The unemployment rate in Minnesota has dropped to 5.8 percent, more Minnesotans are finding jobs; yet, more Minnesota children—and their parents—are slipping into poverty.
This is the bizarre state of Minnesota’s economic outlook. Each week, month and quarter produces fresh statistical studies on economic data that tend conflict with one another, often concealing trends that should be catching everyone’s attention.
The most recent case in point comes from the Children’s Defense Fund-Minnesota. It found shockingly higher numbers of Minnesota children living in poverty.
These findings were based on 2010 U.S. Census data so they don’t reflect Minnesota job growth during the past 18 months, said Kara Arzamendia, the fund’s research director. However, contrasting 2010 with 2000 data shows a decade of little progress. The federal government pegs the poverty line at $23,000 in annual income for a family of four. With incomes adjusted for inflation, the Kids Count report found nearly 200,000 Minnesota children living in poverty in 2010, up from 110,000 in the previous Census.
At the same time, nonprofit research groups such as the Jobs Now Coalition find the majority of newly created jobs in Minnesota are on the lower end of the pay scale and are unable to lift families out of poverty. Just as the number of employed Minnesotans goes up, so do the numbers of people living below the poverty line.
“We are seeing more people getting jobs, but most are part-time and lower paying,” explained Kevin Ristau, education director for Jobs Now. “There is no reason to believe we are having better luck escaping poverty.”

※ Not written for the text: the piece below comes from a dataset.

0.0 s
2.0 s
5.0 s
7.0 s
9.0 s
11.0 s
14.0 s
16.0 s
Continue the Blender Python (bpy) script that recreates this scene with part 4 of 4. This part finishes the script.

Backing up a few paces to look at trends, researchers for the Children’s Defense Fund and the Annie E. Casey Foundation cite what has happened to Minnesota’s median family income between the 2000 and 2010 Census reports. Falling inflation-adjusted median family income shows the middle class losing ground.
Source: Kids Count Data Book 2012
While the Casey foundation’s researchers find dangerous trends in Minnesota poverty, a separate study shows Minnesota officials haven’t just cut these kids and their families loose to fend for themselves.
In a measurement of state child welfare policies and programs, Casey researchers rank Minnesota second to New Hampshire in providing for children. Others in the top 10 states, in descending order, included Massachusetts, Vermont, New Jersey, Connecticut, Utah, Iowa, Nebraska and North Dakota. Neighboring Wisconsin ranked 12th and South Dakota was 21st.
The bottom 10 states, from 50th and up, included Mississippi, Louisiana, Alabama, Arkansas, New Mexico, South Carolina, West Virginia, Oklahoma, Georgia and Kentucky.
These recent reports support general observations of changing rural communities, said Neil Ritchie, president of the League of Rural Voters organization. He noted the Kids Count study found 45 percent of Minnesota children living in poverty were disproportionately placed in counties outside the seven-county Twin Cities metro area.
At the same time, Ritchie said there is insufficient research on the quality of jobs being created to see if they are sufficient to lift families out of poverty or perpetuating poverty. This includes those self-employed, loosely called “1099ers” based on the tax forms they use, who work piecemeal jobs in rural areas.
Declining family income and job opportunities are the underlying problems for increasing poverty, especially in rural communities. The Kids Count findings are consistent with another recent report, “Faces of Poverty,” from the Greater Twin Cities United Way.
The United Way’s Liz Peterson said 37.9 percent of Minnesota’s Native American population now lives in poverty, and 34.8 percent of the state’s African-American population is in poverty. From 2005 to 2009, she added, the median wealth of Hispanic household fell 66 percent, compared to 53 percent for African-American and 16 percent for white households.
New residents—immigrants and refugees—tend to be people from ethnic groups that register high in poverty statistics even though they came to Minnesota to work available jobs. In rural Minnesota, they join senior citizens in the low-income ranks.
In another report, “Social Security Works for Rural Minnesota,” a collaboration of Minnesota nonprofit organizations found that senior citizens comprise 10.7 percent of Minnesota’s most urban counties and 21.6 percent of our most rural counties.
Social Security income was credited with lifting 45.8 percent of rural seniors out of poverty, and 34.2 percent of non-rural senior citizens. Social Security income accounted for 7.7 percent of rural household income while only 4.4 percent for non-rural households.
What should be clear is that public policy leaders and civic groups must rationalize ways to strengthen the Minnesota economy through public policies that support economic development and livable wages and salaries. We are not working our way out of poverty.